Instantie: Commissie gelijke behandeling, 10 augustus 1995

Instantie

Commissie gelijke behandeling

Samenvatting


Verzoekster is bij de wederpartij werkzaam als Junior Systeemontwerper.
Zij is op 23 juni 1993 bevallen van haar eerste kind. In aansluiting op
het zwangerschaps- en bevallingsverlof heeft zij in verband met
‘moederschapsverlof’ en ouderschapsverlof gedurende een jaar 24 uur per
week gewerkt. De wederpartij heeft het verzoek van verzoekster om haar
arbeidstijd structureel te verminderen niet ingewilligd.

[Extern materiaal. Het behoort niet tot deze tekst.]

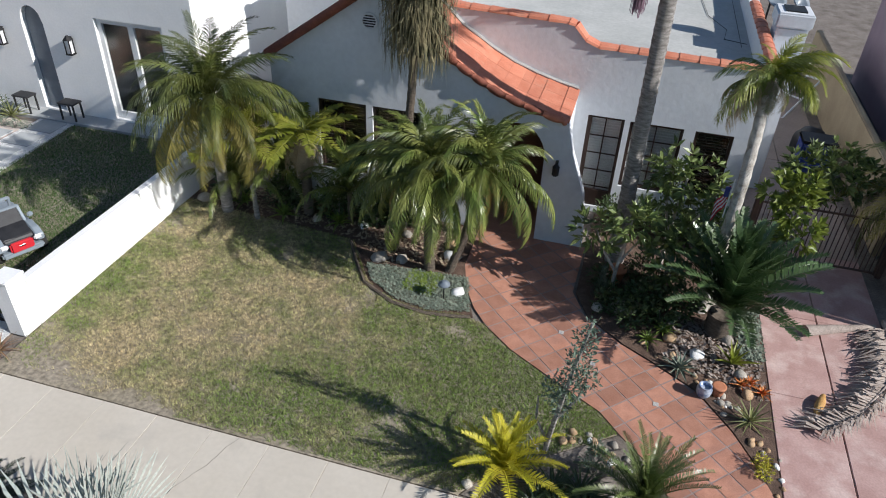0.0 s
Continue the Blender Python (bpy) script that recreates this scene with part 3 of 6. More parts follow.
part("left_front_wall", box(-13.4, -11.25, 12.0, 12.3, 0, 3.95), M["stucco"], house)
part("flat_roof", box(-13.1, -0.72, 12.3, 23, 3.45, 3.6), M["roof"], house, "pale weathered flat roof")
part("flat_roof", box(-8.65, -0.72, 9.5, 12.3, 3.45, 3.6), M["roof"], house, "pale weathered flat roof")
# left slope of the gable roof, clay tiled
bm = bmesh.new()
nrm = Vector((-0.57, 0, 0.82))
for i in range(14):
    y = FY - 0.05 + i * 0.28
    a, b = Vector((-11.75, 0, 3.52)), Vector((-8.8, 0, 5.55))
    v = [bm.verts.new(p + nrm * k + Vector((0, yy, 0))) for p, k, yy in ((a, 0.0, y), (b, 0.0, y), (b, 0.09, y + 0.07), (a, 0.09, y + 0.07), (a, 0.09, y + 0.2), (b, 0.09, y + 0.2), (b, 0, y + 0.28), (a, 0, y + 0.28))]
    for f in ((0, 1, 2, 3), (3, 2, 5, 4), (4, 5, 6, 7), (0, 3, 4, 7), (1, 6, 5, 2)):
        bm.faces.new([v[k] for k in f])
part("gable_roof", bm, M["clay_dark"], house, "dark weathered clay tile roof slope")
# the flared tile roof over the porch: courses of flat clay tiles along the curve
def catslide():
    pts = RAKE[2:]
    fine = []
    for (a, za), (b, zb) in zip(pts, pts[1:]):
        for k in range(2):
            fine.append((a + (b - a) * k / 2, za + (zb - za) * k / 2))
    fine.append(pts[-1])
    rows_y = [FY - 0.07, FY + 0.42, FY + 1.02, 9.2]
    for j, (y0, y1) in enumerate(zip(rows_y, rows_y[1:])):
        for i in range(len(fine) - 1):
            (a, za), (b, zb) = fine[i], fine[i + 1]
            lift = 0.03 + 0.006 * ((i * 7 + j * 3) % 3)
            bm = bmesh.new()
            prism(bm, a, b + 0.03, y0 + 0.004, y1 - 0.004, za - 0.05, zb - 0.05, za + lift + 0.018, zb + lift)
            part("roof_tile", bm, M["clay"], house)
catslide()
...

Verzoekster
wil in verband met zorgtaken graag een dienstverband van 80%. Zij is
van mening dat de wederpartij onderscheid maakt in strijd met de
wetgeving gelijke behandeling door haar dit niet toe te staan. De
Commissie overweegt als volgt. Het is een feit van algemene bekendheid
dat in Nederland vooral vrouwen in deeltijdbanen (willen) werken
vanwege zorgtaken. Dit feit van algemene bekendheid wordt niet
weerlegd door de gegevens die de wederpartij heeft overgelegd.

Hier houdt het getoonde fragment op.